My vote would be Stanislav Petrov’s decision that the early detection systems were wrong. Everything else mentioned seems like things that were going to happen at that time.
Yes history would have happened whether or not the Jesus story happened. But we are talking about what actually happened and what significantly caused it. So you are saying that the crusades would have happened without Jesus? That we would have had the Spanish Inquisition? I guess we will never know because it didn’t happen that way. And if it did then we would be talking about a different most significant person or story. The name doesn’t matter, its how events were shaped in real history that matters an in the real world Jesus was a history shaper.
My vote would be for the date that someone thought to begin recording history. Before then, you either made time to sit and watch it with the family as it happened or you missed it. Finally recording history gave us the freedom to live our lives as we determined and come back to watch history at our convenience, commercial free.
How about the spread of the Christian sect of Judaism? Would that bridge the gap here? I think people in the thread arguing for Oakminster’s candidate (birth of Christ) are really arguing that the spread of Christianity has had more significant impact than any other historical event. So the ‘event’ could be that early sect gaining a foothold and spreading among the goyim.
Lots of these proposals are not “events”. The invention of writing wasn’t an event, it was a long drawn-out process that spanned thousands of years and was done independently in multiple places.

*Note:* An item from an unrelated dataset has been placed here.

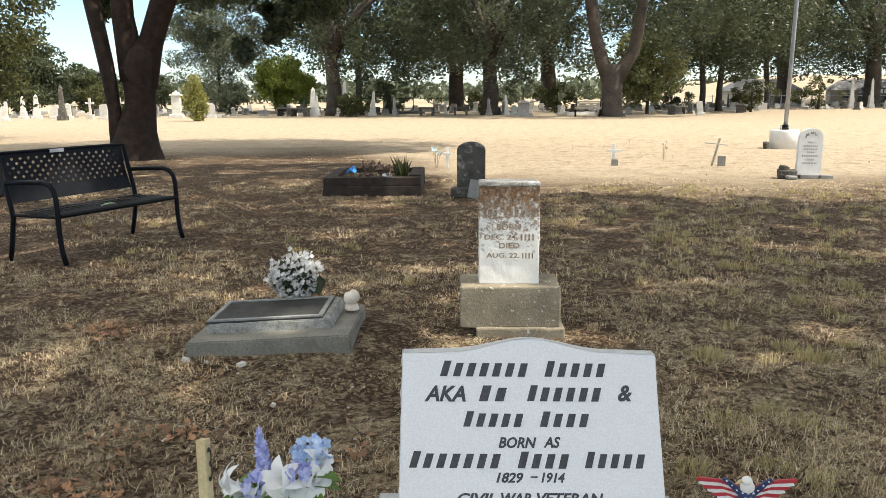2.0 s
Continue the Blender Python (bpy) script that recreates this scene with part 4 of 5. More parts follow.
stake("bare yellowish pine stake with an inked figure, leaning", (-0.812, -0.12, 0), (-0.85, 0.0, 0.558), LATH_YELLOW, "3", 0.026)
stake("pale green painted wooden stake with an inked figure, leaning", (-0.752, -0.305, 0), (-0.849, -0.17, 0.408), LATH_GREEN, "8", 0.034)


def eagle_ornament():
    """A painted metal bird in flag colours on a thin rod with a wire coil and a red star."""
    t = thing("garden_ornament", "painted red, white and navy bird ornament on a thin wire rod", "garden ornament", m=pose(0.585, 0.165, -0.01))
    bm = bmesh.new()

    def poly(pts, y, mi, thick=0.006):
        a = [bm.verts.new((x, y - thick, z)) for x, z in pts]
        b = [bm.verts.new((x, y + thick, z)) for x, z in pts]
        n = len(pts)
        fs = [bm.faces.new(a), bm.faces.new(b[::-1])]
        for i in range(n):
            fs.append(bm.faces.new((a[i], b[i], b[(i + 1) % n], a[(i + 1) % n])))
        for f in fs:
            f.material_index = mi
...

Arguable, since people did in fact write down what they’d heard of his birth, life and death.
But can we agree that “the birth, life and death of Jesus” is shorthand for the actions of Matthew, Mark, Luke, John, Peter, Paul, and a bunch of others who beyond a shadow of a doubt did set in motion a movement that changed the world?
That fact alone that people are still talking about this supposed non-person 2000 years later is proof of his or his movements significance. Not trying to shove religion or Christianity on anybody, just stating the obviois.
a religious figure might be the most significant; but which one, both Jesuds and Muhammad had significant influence on major religions.
some things were significant like the plow. though it was bound to happen.
nuclear weapons are significant and might also have been invented eventally. but it was invented during a war and used it a war. if it was invented outside of war it is possible then it might not have been used.
No, it isn’t really arguable that what was written about him is not contained in the historical record. Most scholars agree that a person probably existed, but that’s about it.
I didn’t say they don’t exist. I said they aren’t part of what historians consider the historical record. In other words, it isn’t recorded history, it’s part of the mythological narrative.
Christopher Columbus’ birth is not part of recorded history. Date and place unknown. But there is a fair degree of certainty that he was born – or at least, someone who called himself by a name that corresponds to it, and to whom certain accomplishments are attributed.